» **TASK TO CARRY OUT**:
Find the lines holding "import" and copy them.

.....

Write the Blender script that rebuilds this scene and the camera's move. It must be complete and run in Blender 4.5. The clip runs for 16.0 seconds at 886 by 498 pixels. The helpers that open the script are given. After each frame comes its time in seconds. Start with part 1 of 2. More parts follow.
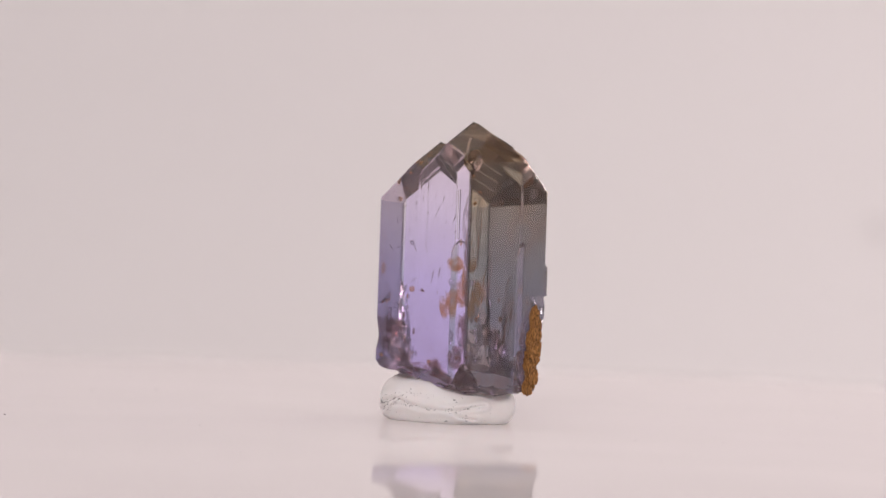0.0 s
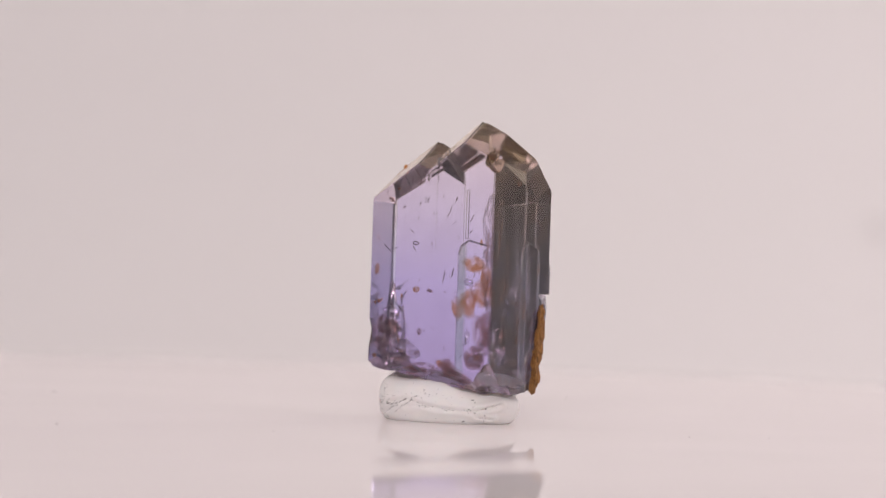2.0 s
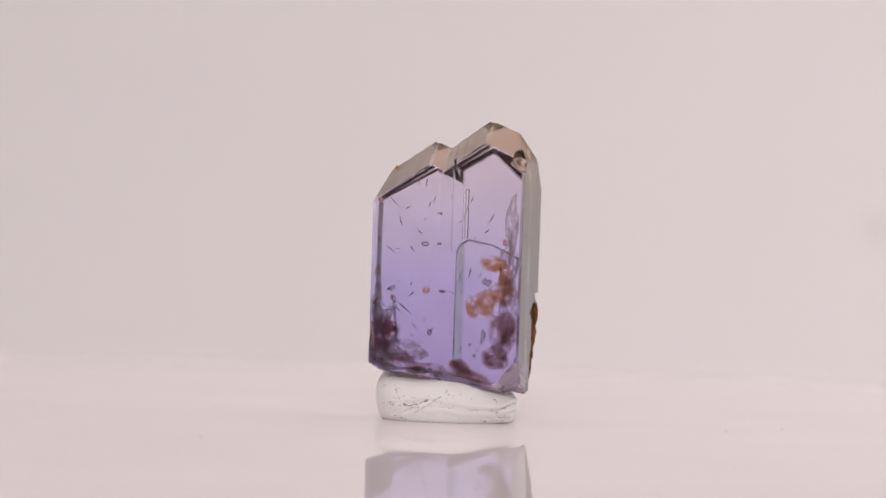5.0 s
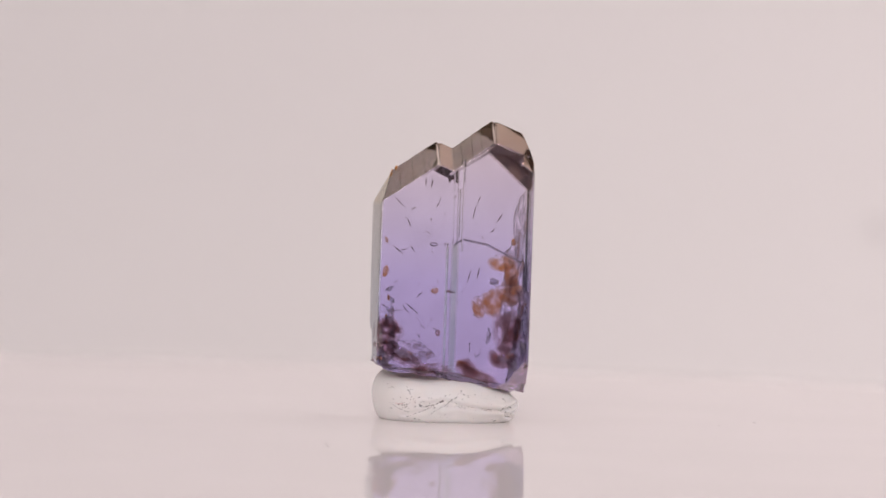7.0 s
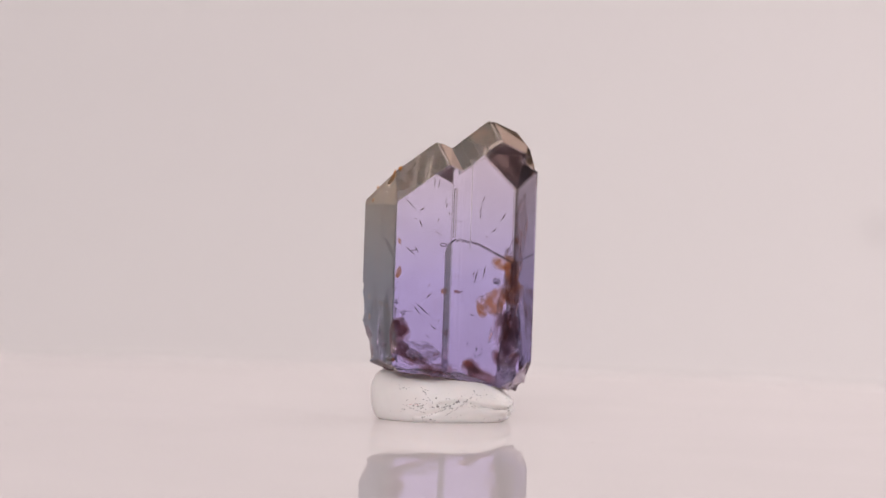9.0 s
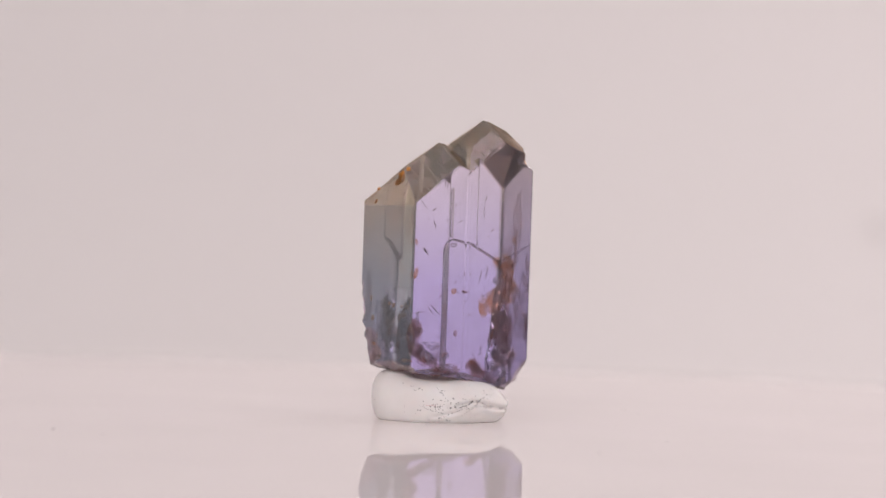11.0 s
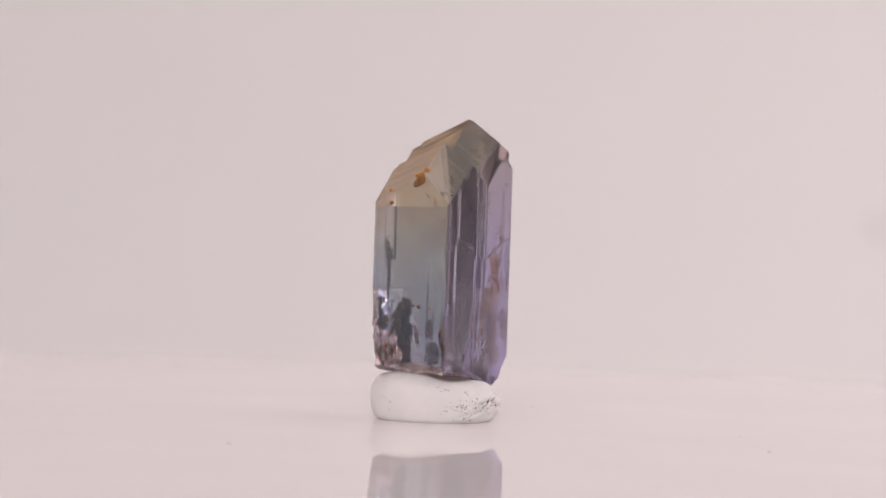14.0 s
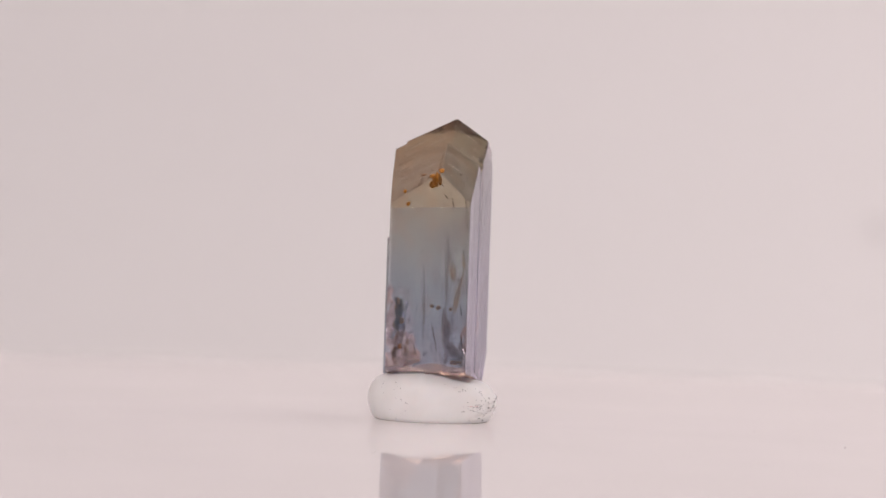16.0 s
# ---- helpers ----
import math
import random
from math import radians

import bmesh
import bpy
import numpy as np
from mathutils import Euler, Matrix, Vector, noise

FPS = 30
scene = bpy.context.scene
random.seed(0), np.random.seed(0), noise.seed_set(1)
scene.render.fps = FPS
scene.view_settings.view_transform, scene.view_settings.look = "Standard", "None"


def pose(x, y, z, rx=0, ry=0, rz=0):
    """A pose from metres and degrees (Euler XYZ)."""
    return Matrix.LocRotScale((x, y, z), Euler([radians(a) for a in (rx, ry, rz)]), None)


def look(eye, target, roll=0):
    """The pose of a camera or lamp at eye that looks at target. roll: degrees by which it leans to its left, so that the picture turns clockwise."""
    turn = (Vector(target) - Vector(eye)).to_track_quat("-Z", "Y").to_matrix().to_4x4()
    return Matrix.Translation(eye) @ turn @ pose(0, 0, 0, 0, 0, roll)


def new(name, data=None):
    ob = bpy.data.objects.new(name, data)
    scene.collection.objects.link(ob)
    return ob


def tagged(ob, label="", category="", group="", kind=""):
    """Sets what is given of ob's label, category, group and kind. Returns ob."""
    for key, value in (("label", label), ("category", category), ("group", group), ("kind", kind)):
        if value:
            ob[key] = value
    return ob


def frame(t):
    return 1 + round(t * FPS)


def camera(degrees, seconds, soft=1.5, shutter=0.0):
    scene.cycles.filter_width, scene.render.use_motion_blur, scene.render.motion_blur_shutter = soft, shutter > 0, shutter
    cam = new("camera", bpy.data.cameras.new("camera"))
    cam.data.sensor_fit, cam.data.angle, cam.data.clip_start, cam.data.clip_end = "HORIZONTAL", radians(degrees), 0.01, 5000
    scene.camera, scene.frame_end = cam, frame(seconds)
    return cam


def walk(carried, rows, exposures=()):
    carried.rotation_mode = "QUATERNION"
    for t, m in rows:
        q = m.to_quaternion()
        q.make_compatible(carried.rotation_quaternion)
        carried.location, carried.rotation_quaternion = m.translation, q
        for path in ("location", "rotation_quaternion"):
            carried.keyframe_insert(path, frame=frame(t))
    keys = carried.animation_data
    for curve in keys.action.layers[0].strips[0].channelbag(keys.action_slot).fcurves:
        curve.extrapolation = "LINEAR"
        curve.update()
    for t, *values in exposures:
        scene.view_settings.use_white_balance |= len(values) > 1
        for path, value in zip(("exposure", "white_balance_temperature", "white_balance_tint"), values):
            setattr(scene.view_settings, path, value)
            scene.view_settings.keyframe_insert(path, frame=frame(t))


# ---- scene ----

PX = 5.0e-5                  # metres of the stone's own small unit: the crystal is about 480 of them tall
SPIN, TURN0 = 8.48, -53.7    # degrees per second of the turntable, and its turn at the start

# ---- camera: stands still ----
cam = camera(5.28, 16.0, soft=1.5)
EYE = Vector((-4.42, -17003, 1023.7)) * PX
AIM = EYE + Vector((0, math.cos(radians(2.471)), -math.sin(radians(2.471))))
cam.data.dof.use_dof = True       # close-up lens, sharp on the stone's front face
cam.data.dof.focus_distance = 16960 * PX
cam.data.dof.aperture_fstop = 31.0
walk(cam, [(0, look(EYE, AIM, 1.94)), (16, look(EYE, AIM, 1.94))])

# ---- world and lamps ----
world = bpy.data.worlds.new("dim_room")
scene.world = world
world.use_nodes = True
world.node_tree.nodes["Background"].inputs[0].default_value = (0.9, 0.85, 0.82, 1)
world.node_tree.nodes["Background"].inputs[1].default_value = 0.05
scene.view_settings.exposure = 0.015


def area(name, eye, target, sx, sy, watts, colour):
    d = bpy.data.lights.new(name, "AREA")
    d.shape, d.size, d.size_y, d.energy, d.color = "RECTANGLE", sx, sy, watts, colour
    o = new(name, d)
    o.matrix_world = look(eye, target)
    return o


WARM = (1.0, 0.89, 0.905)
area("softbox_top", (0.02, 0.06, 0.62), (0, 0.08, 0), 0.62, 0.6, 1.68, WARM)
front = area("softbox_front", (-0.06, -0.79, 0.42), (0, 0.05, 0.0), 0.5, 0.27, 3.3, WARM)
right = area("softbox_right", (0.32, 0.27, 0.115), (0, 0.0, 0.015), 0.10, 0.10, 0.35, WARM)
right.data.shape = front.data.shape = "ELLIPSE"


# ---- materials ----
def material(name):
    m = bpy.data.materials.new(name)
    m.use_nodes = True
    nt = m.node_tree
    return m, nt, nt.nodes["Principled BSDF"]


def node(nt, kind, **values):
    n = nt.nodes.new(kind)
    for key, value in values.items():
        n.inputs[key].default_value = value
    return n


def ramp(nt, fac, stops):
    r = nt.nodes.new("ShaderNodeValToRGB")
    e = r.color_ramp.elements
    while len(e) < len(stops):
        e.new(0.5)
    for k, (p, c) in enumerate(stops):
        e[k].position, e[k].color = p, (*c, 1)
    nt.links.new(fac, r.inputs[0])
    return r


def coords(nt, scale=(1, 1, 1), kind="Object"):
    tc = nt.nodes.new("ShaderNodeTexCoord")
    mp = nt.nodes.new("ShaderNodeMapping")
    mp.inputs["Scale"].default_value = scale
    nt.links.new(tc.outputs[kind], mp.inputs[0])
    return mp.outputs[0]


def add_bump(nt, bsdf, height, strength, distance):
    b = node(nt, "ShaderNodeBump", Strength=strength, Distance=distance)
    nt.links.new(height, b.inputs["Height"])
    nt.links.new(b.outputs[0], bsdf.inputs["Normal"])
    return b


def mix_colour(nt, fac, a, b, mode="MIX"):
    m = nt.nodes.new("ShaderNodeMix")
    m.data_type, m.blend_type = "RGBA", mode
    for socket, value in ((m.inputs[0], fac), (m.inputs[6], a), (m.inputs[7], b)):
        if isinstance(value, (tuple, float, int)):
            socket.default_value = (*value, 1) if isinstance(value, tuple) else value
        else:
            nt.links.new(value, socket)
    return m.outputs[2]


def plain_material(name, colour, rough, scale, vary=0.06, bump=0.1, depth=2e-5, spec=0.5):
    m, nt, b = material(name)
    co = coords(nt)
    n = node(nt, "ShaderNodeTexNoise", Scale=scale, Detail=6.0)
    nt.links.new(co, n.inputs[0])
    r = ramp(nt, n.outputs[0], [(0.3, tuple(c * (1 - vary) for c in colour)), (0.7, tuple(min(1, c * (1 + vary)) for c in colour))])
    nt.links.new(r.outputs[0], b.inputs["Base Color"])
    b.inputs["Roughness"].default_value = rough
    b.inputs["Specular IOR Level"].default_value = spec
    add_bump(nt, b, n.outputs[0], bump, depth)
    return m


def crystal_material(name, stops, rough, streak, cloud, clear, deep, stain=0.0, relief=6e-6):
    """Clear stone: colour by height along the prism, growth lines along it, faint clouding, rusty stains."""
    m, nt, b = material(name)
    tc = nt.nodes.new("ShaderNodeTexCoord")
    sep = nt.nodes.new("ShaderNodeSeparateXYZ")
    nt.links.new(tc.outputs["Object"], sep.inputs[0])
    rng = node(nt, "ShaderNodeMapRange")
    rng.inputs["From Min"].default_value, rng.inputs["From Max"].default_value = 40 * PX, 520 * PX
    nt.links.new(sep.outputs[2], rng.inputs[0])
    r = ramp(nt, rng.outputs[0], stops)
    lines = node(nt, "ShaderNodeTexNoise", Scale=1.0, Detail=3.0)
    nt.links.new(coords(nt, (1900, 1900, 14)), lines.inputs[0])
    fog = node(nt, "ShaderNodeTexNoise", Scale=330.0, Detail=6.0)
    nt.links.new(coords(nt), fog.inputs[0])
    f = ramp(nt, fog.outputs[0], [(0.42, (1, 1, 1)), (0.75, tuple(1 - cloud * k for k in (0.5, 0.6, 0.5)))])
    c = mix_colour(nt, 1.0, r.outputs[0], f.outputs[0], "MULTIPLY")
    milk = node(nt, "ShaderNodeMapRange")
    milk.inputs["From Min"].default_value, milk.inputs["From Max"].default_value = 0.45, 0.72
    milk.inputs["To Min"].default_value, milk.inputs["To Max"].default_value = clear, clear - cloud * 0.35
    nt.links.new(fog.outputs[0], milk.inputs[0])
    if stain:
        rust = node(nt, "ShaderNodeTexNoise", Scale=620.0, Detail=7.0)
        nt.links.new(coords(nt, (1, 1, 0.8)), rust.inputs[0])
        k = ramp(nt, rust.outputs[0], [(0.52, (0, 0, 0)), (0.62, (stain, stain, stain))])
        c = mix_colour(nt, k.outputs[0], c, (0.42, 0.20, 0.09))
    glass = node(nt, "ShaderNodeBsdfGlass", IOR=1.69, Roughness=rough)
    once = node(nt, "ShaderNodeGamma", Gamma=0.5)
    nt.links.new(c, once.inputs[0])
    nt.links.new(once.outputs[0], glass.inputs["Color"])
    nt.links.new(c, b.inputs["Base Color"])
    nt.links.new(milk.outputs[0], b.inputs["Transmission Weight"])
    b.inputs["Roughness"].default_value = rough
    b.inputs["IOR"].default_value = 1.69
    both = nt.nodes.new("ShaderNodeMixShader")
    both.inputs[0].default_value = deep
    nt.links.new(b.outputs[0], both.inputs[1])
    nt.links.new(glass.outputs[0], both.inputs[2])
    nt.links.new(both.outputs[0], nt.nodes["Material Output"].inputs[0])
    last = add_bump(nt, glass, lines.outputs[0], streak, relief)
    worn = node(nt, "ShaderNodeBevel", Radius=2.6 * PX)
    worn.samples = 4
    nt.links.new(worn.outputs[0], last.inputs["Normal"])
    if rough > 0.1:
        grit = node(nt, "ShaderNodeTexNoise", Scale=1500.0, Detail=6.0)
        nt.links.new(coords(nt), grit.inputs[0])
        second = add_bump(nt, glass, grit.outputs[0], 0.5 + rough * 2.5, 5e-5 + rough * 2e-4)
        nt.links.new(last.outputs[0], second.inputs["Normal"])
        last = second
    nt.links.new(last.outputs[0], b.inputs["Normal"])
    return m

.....

» **TASK SOLUTION**:
import math
import random
from math import radians
import bmesh
import bpy
import numpy as np
from mathutils import Euler, Matrix, Vector, noise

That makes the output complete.